CENTELHAS EUCARÍSTICAS
PEQUENA COLEÇÃO
DE
Pensamentos e afetos devotos
a
JESUS SACRAMENTADO
III
Ao
anoitecer
__________
MUITAS vezes eu
procuro alguma coisa que possa oferecer a Jesus e lhe dê consolação, mas apesar
da minha boa vontade quase nada encontro; é por isso que, chegando à noitinha,
me dirijo a Ele para obsequiá-lo com algum presentinho, mas vejo-me com as mãos
cheias de... Pobreza.
Ofereço-lhe as orações feitas, mas se
as examino um pouco, vejo que elas foram mais um amontoado de palavras distraídas
que uma coroa de afetos ardentes. E se as comparo com aquelas que Ele faz sem
cessar no Tabernáculo? Se as confronto mesmo com aquelas tantas inspirações que
Ele me segreda ao coração durante o dia? Verdadeiramente é preciso ter coragem
para se lhe oferecer de presente uma série de palavras sem correção... E,
contudo, sei que Jesus não se descontenta mesmo com este pouco... É tão bom o
meu Jesus!
Quando, porém, sofri alguma coisa por
Ele, ao anoitecer vou encontrá-lo de melhor vontade, porque sei que o
sofrimento lhe é mais caro do que toda a oração; e falo-lhe das penas do meu
coração, das angústias da minha mente, das violências suportadas pelo amor
próprio, dos incômodos que aqui e acolá sofreu o meu corpo, dos desprazeres que
procurei com a extravagância do meu caráter e dos que me foram presenteados
pelo capricho e temperamento dos outros, e digo-lho... Digo-lhe uma infinidade
de coisas na ingênua persuasão de merecer-lhe um louvor e uma bênção. Mas Jesus
bem depressa abate a minha presunção e a minha soberbazinha... Basta
recordar-me a sua Paixão e Morte; e então, adeus complacência! Compreendo,
então, que os meus sofrimentos, em confronto com os seus, não passam dum
brinquedo de criança! Mas, se não tenho coisa melhor, não lhe hei de oferecer nada?
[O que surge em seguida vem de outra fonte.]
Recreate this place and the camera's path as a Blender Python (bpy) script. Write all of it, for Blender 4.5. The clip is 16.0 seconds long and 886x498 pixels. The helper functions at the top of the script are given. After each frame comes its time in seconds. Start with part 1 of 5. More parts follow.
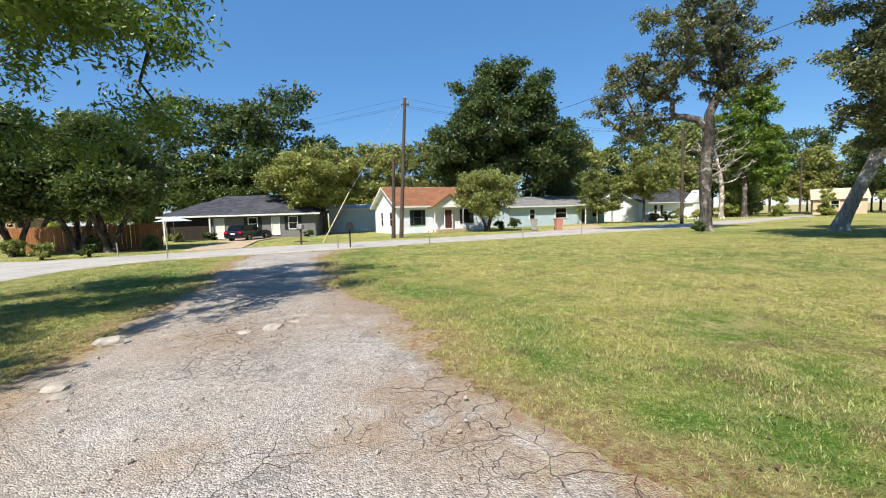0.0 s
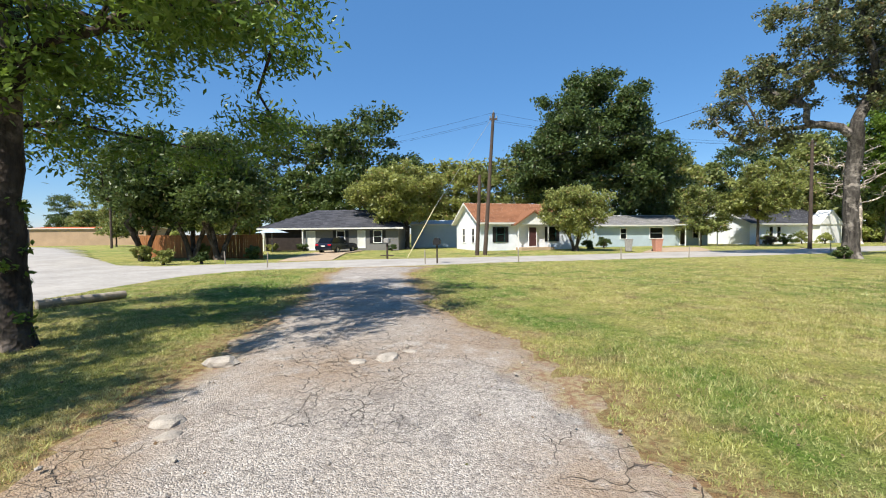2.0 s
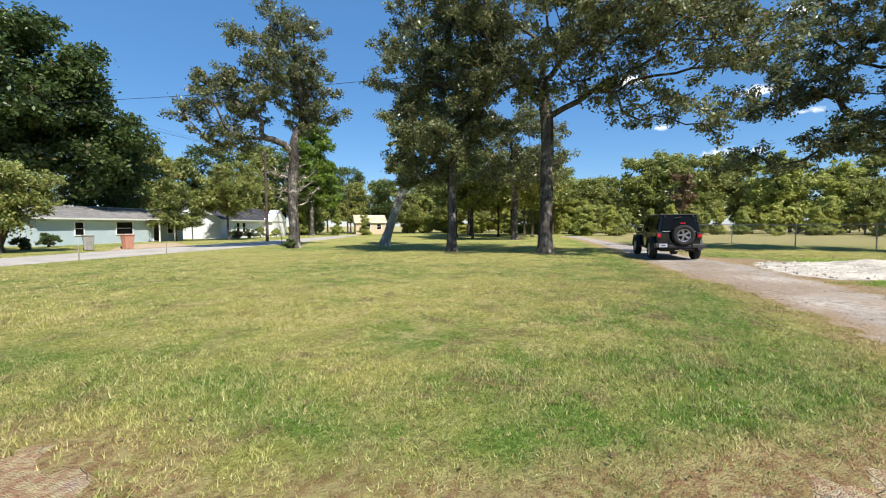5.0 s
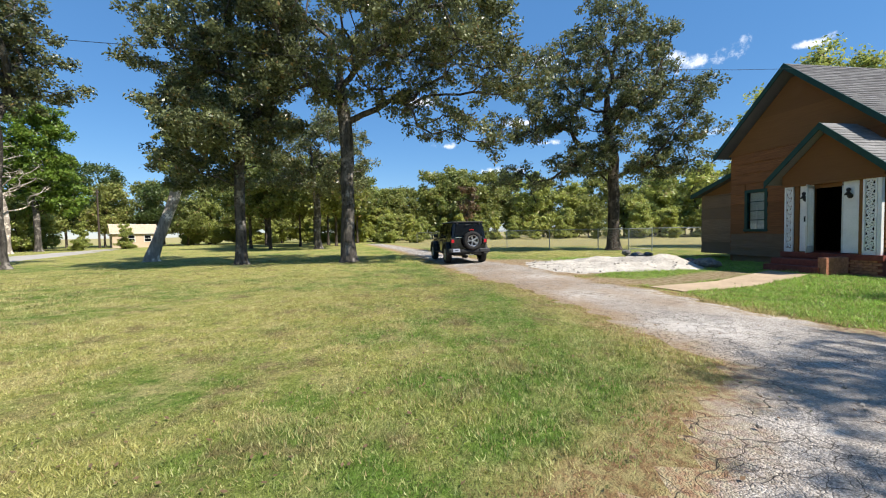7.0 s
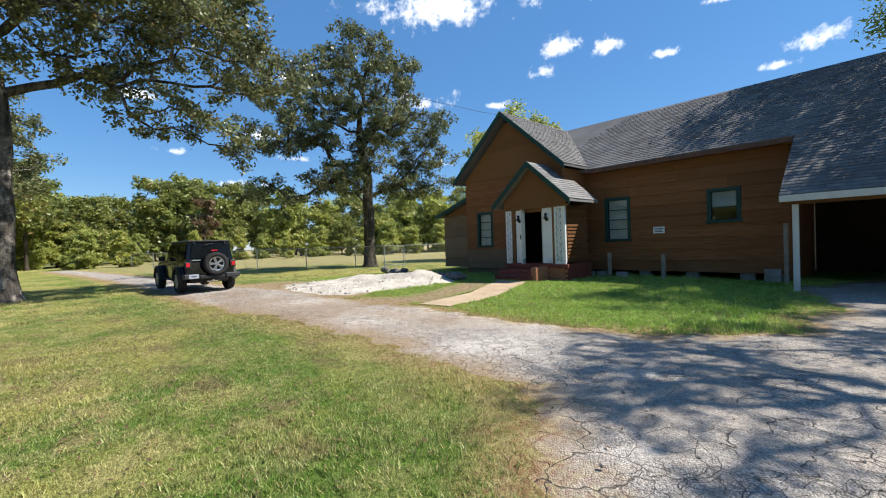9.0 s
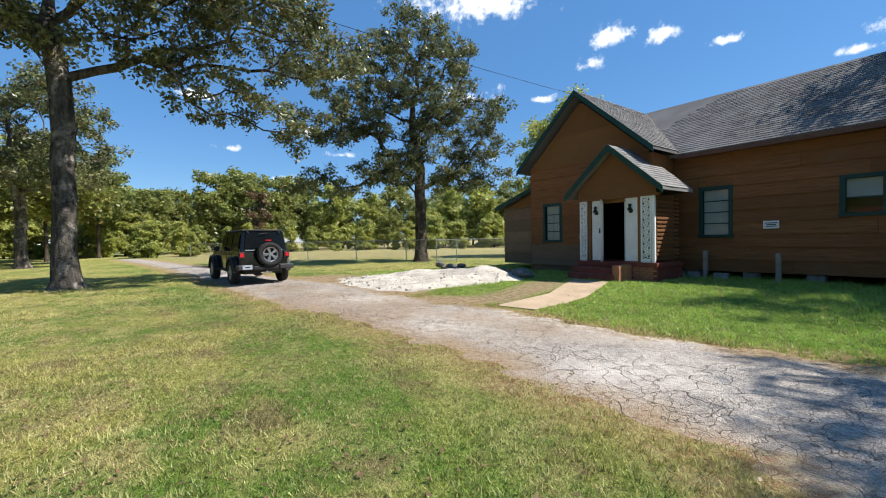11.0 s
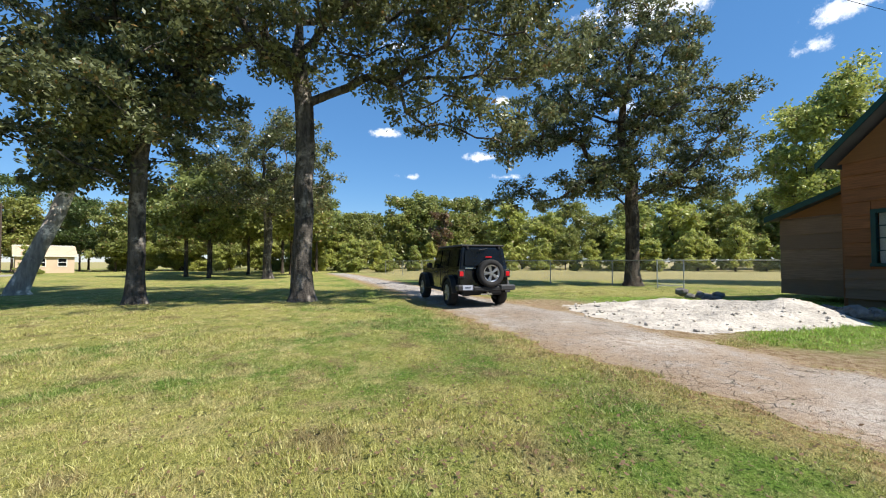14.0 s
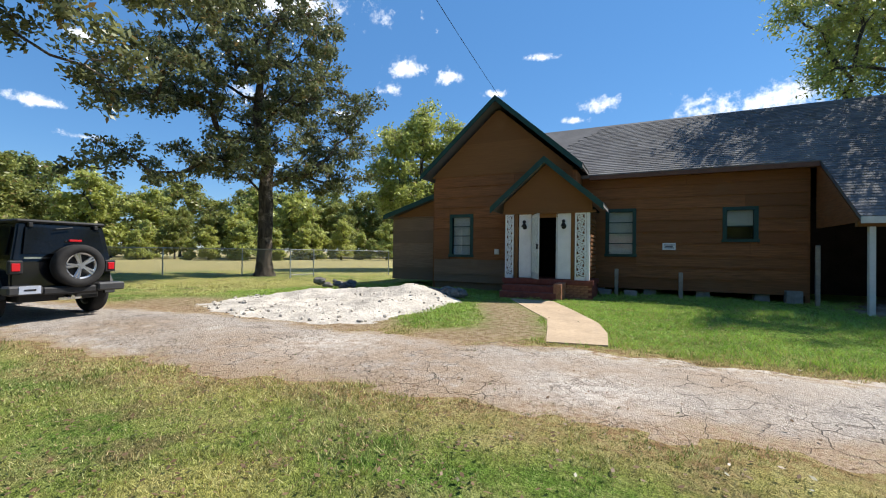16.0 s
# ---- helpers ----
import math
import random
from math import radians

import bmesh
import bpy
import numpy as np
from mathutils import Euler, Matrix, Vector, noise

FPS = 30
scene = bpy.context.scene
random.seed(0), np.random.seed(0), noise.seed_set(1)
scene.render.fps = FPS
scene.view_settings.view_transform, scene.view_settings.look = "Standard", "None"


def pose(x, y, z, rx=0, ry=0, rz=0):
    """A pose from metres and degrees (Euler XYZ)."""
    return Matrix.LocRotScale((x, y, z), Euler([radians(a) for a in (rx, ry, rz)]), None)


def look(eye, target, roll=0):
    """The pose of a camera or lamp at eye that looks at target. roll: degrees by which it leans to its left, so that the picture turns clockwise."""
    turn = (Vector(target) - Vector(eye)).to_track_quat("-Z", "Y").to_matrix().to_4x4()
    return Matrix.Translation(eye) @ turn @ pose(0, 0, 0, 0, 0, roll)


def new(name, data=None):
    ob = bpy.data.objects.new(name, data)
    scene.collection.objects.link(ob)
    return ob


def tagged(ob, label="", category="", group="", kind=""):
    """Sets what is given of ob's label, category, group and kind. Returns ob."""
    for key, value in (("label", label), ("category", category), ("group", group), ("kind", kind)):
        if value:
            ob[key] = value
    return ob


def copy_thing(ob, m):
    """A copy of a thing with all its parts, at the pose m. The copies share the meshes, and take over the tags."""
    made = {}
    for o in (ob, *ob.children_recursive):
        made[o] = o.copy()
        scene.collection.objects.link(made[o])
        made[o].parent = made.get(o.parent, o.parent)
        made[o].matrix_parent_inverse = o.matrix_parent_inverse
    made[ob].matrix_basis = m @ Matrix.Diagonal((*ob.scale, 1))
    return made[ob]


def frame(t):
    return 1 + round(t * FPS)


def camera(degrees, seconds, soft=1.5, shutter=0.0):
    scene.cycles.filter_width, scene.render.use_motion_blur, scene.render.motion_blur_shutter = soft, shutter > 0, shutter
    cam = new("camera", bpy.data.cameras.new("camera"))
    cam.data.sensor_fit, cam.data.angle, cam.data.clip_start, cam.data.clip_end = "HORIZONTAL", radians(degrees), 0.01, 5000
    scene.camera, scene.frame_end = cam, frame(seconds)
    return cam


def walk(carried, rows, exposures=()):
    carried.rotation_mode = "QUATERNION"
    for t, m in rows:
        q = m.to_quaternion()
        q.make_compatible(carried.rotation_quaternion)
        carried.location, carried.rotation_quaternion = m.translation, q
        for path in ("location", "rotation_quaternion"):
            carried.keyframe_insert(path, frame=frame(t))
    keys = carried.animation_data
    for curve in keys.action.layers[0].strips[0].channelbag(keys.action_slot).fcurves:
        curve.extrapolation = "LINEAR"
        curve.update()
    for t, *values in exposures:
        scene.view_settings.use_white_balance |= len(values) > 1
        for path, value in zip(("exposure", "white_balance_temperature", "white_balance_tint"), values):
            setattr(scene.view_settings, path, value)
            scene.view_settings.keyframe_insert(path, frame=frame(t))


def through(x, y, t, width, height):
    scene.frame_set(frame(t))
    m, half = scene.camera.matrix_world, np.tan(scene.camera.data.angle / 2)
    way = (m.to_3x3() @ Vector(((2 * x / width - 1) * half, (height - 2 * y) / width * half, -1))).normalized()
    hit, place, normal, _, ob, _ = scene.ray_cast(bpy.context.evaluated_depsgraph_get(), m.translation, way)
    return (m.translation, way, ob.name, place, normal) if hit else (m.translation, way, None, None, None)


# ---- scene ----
cam = camera(93.9, 16.0, soft=1.1)
PATH = [
    (0, (-0.001, -0.001, 1.488), (0.021, 1.993, 1.326), -1.8),
    (0.5, (-0.186, 0.166, 1.495), (-0.46, 2.142, 1.36), -2.5),
    (1, (-0.357, 0.411, 1.522), (-0.771, 2.364, 1.4), -2.3),
    (1.5, (-0.595, 0.649, 1.503), (-1.024, 2.6, 1.394), -1.0),
    (2, (-0.838, 0.92, 1.497), (-1.169, 2.891, 1.422), -0.5),
    (2.5, (-0.94, 1.286, 1.476), (-0.96, 3.286, 1.452), -0.8),
    (3, (-0.984, 1.537, 1.467), (-0.515, 3.481, 1.463), -0.1),
    (3.5, (-0.955, 1.698, 1.451), (-0.022, 3.467, 1.434), 0.8),
    (4, (-0.918, 1.701, 1.447), (0.354, 3.244, 1.405), 1.3),
    (4.5, (-0.89, 1.61, 1.443), (0.602, 2.939, 1.363), 0.7),
    (4.7, (-0.854, 1.616, 1.444), (0.705, 2.865, 1.349), 0.3),
    (7, (0.047, 1.799, 1.42), (2.025, 2.083, 1.34), -1.0),
    (7.5, (0.317, 1.999, 1.457), (2.316, 1.957, 1.405), -1.0),
    (8, (0.691, 2.118, 1.464), (2.65, 1.714, 1.438), -1.2),
    (8.5, (0.842, 2.08, 1.485), (2.695, 1.329, 1.458), -1.0),
    (8.7, (0.975, 2.043, 1.486), (2.784, 1.189, 1.46), -1.9),
    (10.8, (2.652, 2.155, 1.424), (4.483, 1.351, 1.368), -1.2),
    (11, (2.854, 2.22, 1.41), (4.739, 1.553, 1.368), -1.0),
    (11.5, (3.325, 2.526, 1.378), (5.317, 2.346, 1.372), -0.8),
    (12, (3.756, 2.855, 1.419), (5.715, 3.252, 1.447), -0.3),
    (12.5, (4.193, 3.174, 1.406), (6.08, 3.839, 1.405), 0.1),
    (13, (4.656, 3.458, 1.398), (6.541, 4.125, 1.4), 0.5),
    (13.5, (5.23, 3.722, 1.369), (7.153, 4.27, 1.406), 0.0),
    (14, (5.823, 3.856, 1.375), (7.82, 3.955, 1.437), 0.0),
    (14.5, (6.419, 4.025, 1.386), (8.37, 3.596, 1.476), -0.6),
    (15, (6.919, 4.108, 1.471), (8.713, 3.238, 1.628), -1.4),
    (15.5, (7.318, 4.241, 1.491), (8.919, 3.049, 1.622), -1.2),
    (16, (7.518, 4.133, 1.374), (8.879, 2.668, 1.395), 0.8),
]
walk(cam, [(t, look(eye, target, roll)) for t, eye, target, roll in PATH], exposures=[(0, 0.7), (16, 0.7)])

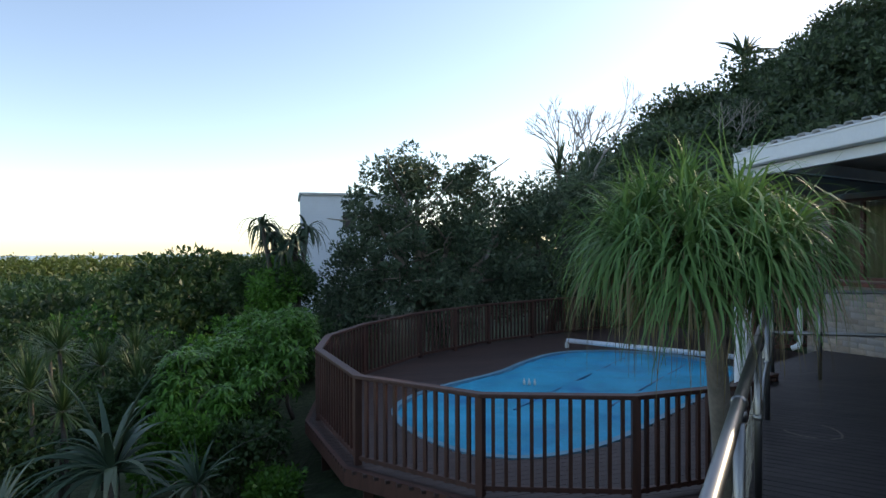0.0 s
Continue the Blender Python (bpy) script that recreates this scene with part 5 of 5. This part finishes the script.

Como Jesus é bom! Ele toma os meus
sofrimentos minúsculos, avizinha-os dos seus, e ei-los tornados grandes. Toma
as minhas penas de espírito c lança-as no abismo das suas; toma os meus
sofrimentos físicos e põe-nos em contato com os seus espinhos, com os seus
cravos, com as suas feridas, com a sua cruz; orvalha-os com um pouco do seu
sangue; e estes aproximamentos e contatos operam o prodígio de transformá-los
em sofrimentos seus, e deles alcançam
o mesmo mérito... Oh, como nos tornamos bem depressa ricos unindo-nos a Jesus!
O mal está em que, certas vezes, não
me recordo de fazer a Jesus os meus presentinhos. Àquele pouco que fiz ou
sofri, inutilizei-o todo com as complacências do amor próprio, quer nutrindo
despeitos por certas críticas imerecidas, quer saboreando a doçura de certos
elogios... E então, depois de ter inutilizado tudo, se venho a recordar-me de
Jesus, parece-me vê-lo sério, muito sério em atitude de perguntar-me: então são
estes os presentinhos que me fazes?
Sou sempre uma pobre criatura! Digo
sempre que hei de corrigir-me e não me corrijo nunca! Durante dois ou três dias
vou menos mal, mas depois volto ao princípio... Porém, consola-me um
pensamento: e é que a boa vontade não me falta; serei um pouco fraca de cabeça,
mas o coração, esse, graças
a Deus não o tenho mau: e quando se tem boa vontade, apresentando-se a gente a
Jesus, como faziam os leprosos, fazendo-se-lhe a exposição de toda a sorte de
misérias e pedindo-se-lhe a cura, Ele, agora como então, deixa-se comover e faz
a graça.
Se não fora este pensamento, quem ousaria ainda apresentar-se a Ele?
Se não fora este pensamento, quem ousaria ainda apresentar-se a Ele?